**Description of the task:** Copy exactly the lines from the one containing "Continue the Blender" to the one containing "(0.38, 0.0), (0.62, 1.0))", both lines included, and nothing else.

-- start of Data excerpt --

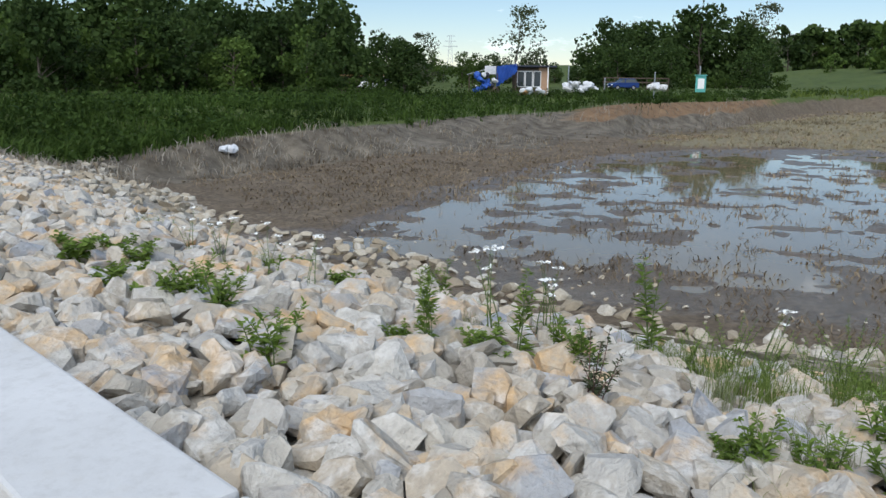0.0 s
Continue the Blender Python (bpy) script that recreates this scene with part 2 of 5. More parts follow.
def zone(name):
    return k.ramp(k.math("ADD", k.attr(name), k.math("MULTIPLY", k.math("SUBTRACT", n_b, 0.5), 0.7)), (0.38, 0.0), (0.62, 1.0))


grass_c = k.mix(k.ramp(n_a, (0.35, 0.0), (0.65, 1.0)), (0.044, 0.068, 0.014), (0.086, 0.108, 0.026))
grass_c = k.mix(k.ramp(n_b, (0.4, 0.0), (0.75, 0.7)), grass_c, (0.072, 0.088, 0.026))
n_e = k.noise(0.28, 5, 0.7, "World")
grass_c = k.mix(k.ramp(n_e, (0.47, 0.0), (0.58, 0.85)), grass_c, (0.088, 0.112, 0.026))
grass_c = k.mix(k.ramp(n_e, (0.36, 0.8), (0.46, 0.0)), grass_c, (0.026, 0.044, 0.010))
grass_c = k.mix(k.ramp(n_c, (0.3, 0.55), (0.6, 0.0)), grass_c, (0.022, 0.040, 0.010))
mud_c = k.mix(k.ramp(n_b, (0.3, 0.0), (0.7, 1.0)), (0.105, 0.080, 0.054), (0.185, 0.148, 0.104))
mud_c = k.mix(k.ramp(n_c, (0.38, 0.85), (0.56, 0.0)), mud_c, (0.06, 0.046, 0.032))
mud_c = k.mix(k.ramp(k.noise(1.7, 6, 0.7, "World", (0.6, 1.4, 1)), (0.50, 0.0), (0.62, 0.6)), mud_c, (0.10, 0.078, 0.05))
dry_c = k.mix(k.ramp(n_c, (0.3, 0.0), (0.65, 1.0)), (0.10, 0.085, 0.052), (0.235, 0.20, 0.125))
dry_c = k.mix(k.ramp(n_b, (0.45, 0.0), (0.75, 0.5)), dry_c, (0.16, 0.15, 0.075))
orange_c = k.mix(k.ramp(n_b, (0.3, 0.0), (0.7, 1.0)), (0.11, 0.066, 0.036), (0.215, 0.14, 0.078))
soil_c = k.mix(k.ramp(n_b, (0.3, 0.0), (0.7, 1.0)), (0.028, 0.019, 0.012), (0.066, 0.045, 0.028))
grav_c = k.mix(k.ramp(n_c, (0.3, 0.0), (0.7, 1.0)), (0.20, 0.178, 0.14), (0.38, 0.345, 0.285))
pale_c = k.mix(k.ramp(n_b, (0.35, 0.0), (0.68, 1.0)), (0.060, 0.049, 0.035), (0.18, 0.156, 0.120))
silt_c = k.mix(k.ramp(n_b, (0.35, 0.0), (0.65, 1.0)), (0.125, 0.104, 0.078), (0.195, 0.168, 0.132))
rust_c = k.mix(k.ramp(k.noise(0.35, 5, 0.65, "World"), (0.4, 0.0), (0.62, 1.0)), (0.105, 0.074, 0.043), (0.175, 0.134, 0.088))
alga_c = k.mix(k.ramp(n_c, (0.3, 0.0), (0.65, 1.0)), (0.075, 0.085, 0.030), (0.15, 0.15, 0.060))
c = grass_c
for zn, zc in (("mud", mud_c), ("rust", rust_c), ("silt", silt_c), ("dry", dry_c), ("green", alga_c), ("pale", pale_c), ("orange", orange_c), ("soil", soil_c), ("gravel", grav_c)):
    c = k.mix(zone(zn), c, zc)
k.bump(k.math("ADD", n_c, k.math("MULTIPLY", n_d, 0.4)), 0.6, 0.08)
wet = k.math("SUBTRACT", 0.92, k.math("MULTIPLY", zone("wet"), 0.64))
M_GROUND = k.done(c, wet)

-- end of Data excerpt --

**Final answer:**
Continue the Blender Python (bpy) script that recreates this scene with part 2 of 5. More parts follow.
def zone(name):
    return k.ramp(k.math("ADD", k.attr(name), k.math("MULTIPLY", k.math("SUBTRACT", n_b, 0.5), 0.7)), (0.38, 0.0), (0.62, 1.0))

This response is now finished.